Every line below that contains "scene" is to be copied.
START EXERCISE DATA
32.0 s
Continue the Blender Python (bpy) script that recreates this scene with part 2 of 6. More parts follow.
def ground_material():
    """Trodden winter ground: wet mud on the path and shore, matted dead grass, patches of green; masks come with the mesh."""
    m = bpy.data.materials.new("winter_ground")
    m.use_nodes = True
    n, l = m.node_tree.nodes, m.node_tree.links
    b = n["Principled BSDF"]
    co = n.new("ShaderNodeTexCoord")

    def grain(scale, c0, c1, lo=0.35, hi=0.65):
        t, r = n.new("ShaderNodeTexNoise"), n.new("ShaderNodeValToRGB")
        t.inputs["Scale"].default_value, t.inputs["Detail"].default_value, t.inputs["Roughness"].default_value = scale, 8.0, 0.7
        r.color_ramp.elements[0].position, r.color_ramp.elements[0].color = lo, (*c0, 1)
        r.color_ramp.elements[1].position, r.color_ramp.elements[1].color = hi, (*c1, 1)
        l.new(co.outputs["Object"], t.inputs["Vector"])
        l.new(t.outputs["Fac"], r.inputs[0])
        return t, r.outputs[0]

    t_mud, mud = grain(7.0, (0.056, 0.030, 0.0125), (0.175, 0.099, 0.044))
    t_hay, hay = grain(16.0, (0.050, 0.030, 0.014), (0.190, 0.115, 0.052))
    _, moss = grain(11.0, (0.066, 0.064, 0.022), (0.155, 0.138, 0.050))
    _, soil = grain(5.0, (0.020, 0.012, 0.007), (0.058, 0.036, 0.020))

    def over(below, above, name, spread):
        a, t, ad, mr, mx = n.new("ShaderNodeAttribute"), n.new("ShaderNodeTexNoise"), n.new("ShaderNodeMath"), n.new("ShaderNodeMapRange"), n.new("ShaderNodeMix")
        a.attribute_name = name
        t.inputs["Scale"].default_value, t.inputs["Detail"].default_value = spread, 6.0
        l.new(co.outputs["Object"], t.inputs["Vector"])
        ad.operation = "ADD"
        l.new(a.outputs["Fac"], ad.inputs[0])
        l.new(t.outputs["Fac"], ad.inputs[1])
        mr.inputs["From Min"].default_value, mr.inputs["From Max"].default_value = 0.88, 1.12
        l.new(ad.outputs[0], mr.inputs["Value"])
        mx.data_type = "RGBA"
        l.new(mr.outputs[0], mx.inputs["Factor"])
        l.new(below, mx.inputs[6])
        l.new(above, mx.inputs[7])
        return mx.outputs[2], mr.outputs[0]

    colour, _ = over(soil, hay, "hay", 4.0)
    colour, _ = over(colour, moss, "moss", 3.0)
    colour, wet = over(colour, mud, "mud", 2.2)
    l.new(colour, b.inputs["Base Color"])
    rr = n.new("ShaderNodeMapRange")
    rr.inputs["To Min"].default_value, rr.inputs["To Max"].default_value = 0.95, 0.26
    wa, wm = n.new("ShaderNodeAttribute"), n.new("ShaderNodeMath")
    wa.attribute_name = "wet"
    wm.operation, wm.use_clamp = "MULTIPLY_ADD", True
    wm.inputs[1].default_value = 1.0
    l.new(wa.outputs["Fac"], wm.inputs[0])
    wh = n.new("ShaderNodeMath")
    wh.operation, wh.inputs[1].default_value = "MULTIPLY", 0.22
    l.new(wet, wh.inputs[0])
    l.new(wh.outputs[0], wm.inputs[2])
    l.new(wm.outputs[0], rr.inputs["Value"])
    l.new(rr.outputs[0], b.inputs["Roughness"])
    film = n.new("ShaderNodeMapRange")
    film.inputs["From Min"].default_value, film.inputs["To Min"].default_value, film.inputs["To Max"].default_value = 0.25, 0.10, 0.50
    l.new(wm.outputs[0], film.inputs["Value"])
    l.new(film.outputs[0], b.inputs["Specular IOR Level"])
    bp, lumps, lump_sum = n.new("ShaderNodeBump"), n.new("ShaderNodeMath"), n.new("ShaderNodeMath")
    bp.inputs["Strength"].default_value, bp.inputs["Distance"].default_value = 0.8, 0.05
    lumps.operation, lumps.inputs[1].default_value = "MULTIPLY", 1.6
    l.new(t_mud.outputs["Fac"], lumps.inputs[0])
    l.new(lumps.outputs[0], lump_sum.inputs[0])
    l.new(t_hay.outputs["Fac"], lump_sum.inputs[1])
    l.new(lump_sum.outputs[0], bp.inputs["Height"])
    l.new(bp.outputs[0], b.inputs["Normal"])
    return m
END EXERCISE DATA
START EXERCISE DATA
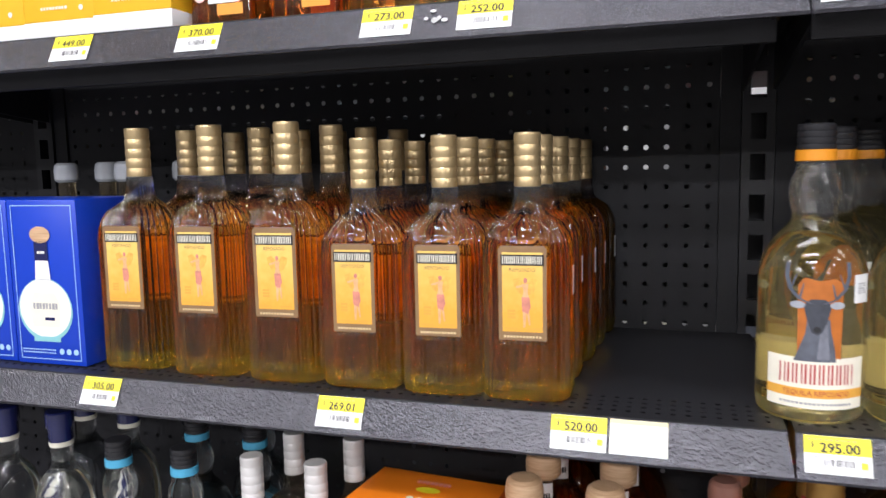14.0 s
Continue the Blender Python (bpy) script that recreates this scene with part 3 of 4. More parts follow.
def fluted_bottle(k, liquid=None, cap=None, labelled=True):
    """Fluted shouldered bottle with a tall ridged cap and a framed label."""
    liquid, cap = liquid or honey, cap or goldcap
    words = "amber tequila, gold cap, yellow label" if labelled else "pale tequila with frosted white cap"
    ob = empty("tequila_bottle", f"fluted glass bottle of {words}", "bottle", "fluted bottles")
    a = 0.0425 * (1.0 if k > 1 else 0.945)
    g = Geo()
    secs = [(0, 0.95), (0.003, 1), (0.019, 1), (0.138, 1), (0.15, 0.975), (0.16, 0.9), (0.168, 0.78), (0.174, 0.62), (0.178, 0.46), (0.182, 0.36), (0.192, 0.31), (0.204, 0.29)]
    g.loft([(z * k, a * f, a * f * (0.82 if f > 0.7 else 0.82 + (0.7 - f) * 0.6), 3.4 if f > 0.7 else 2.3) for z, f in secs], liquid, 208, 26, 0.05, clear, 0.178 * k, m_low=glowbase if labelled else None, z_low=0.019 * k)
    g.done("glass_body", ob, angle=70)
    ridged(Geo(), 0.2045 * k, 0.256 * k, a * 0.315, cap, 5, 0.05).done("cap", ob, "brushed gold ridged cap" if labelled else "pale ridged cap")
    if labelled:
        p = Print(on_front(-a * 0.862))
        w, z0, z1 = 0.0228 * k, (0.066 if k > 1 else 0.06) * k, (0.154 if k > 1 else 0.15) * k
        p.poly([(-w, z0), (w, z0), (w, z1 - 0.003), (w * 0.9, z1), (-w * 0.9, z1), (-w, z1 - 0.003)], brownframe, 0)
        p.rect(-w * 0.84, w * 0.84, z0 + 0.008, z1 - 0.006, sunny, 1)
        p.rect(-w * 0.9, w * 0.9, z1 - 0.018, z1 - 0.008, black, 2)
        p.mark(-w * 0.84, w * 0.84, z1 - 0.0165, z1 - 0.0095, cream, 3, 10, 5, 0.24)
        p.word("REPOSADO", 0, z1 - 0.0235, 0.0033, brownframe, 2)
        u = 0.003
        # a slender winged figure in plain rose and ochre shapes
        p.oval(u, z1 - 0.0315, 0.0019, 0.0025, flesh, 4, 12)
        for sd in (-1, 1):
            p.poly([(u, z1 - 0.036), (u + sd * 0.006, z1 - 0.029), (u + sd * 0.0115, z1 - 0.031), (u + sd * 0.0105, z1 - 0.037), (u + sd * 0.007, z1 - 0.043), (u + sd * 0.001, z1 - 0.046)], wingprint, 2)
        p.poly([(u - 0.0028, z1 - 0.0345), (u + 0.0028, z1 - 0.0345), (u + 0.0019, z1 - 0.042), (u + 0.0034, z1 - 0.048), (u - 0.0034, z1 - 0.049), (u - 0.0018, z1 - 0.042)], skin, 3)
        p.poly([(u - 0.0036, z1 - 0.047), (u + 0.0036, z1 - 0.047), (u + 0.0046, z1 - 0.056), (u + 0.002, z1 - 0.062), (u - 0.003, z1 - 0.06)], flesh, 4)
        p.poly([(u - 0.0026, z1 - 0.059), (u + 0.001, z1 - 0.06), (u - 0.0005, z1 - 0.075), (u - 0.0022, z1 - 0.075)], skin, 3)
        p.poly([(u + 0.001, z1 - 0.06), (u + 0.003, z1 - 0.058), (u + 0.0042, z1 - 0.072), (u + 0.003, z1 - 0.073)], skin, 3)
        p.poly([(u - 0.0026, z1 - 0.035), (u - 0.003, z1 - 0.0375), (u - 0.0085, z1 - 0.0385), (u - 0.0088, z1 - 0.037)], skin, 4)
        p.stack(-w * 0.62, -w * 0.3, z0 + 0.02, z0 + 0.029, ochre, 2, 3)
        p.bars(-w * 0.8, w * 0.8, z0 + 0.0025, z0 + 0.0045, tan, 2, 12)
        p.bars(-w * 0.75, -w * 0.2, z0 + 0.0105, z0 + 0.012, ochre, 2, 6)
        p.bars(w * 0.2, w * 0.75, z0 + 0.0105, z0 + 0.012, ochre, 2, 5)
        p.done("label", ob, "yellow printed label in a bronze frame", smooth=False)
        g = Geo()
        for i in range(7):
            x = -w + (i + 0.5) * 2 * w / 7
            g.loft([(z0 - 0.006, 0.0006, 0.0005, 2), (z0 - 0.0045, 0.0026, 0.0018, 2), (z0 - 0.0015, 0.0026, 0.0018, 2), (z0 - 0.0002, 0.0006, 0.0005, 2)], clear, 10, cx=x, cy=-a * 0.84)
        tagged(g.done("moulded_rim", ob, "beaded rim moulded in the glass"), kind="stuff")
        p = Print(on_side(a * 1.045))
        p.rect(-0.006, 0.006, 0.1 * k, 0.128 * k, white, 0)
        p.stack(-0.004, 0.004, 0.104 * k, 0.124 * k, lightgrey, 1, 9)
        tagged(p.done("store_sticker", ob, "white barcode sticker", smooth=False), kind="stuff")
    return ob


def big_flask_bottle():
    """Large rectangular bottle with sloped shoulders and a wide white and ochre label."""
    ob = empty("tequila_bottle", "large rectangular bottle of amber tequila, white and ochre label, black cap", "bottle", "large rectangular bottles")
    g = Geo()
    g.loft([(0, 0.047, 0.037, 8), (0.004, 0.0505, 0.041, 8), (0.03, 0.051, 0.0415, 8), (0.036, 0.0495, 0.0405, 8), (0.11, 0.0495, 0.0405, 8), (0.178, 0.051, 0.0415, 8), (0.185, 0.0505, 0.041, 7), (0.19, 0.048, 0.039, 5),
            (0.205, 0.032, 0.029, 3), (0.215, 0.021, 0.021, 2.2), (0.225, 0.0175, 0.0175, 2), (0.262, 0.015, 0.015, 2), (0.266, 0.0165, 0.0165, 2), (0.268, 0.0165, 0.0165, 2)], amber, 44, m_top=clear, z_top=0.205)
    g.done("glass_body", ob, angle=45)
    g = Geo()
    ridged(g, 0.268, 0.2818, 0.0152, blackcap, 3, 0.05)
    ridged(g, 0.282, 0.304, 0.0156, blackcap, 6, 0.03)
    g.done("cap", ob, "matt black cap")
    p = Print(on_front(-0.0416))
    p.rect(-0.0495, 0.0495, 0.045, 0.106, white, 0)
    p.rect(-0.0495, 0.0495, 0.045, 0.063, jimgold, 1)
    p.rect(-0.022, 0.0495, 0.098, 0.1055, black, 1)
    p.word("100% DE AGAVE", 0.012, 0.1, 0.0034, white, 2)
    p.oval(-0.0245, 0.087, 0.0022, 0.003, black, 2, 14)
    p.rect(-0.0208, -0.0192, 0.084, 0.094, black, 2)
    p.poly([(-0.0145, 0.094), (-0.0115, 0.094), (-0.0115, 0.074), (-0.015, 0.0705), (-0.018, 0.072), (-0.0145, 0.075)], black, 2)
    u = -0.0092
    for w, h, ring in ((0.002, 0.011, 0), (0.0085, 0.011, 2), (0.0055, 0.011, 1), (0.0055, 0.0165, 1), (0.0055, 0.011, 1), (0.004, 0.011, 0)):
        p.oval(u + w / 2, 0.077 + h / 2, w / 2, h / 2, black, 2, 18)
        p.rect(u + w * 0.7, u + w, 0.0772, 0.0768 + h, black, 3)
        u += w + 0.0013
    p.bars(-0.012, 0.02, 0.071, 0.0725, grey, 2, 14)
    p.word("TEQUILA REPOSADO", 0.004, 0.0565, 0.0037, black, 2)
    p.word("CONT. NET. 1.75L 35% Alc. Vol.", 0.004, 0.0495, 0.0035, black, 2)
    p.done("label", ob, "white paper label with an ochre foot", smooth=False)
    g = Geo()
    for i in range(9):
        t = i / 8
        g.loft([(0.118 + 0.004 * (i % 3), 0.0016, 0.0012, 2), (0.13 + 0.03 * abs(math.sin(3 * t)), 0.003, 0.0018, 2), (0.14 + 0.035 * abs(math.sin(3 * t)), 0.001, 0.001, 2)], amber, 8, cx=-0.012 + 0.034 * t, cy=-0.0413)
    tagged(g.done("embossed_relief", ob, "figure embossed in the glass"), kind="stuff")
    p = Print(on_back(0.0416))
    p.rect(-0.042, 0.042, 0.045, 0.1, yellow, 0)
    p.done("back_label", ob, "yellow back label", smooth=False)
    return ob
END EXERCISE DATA
» RESULT OF THE TASK:
Continue the Blender Python (bpy) script that recreates this scene with part 2 of 6. More parts follow.
Continue the Blender Python (bpy) script that recreates this scene with part 3 of 4. More parts follow.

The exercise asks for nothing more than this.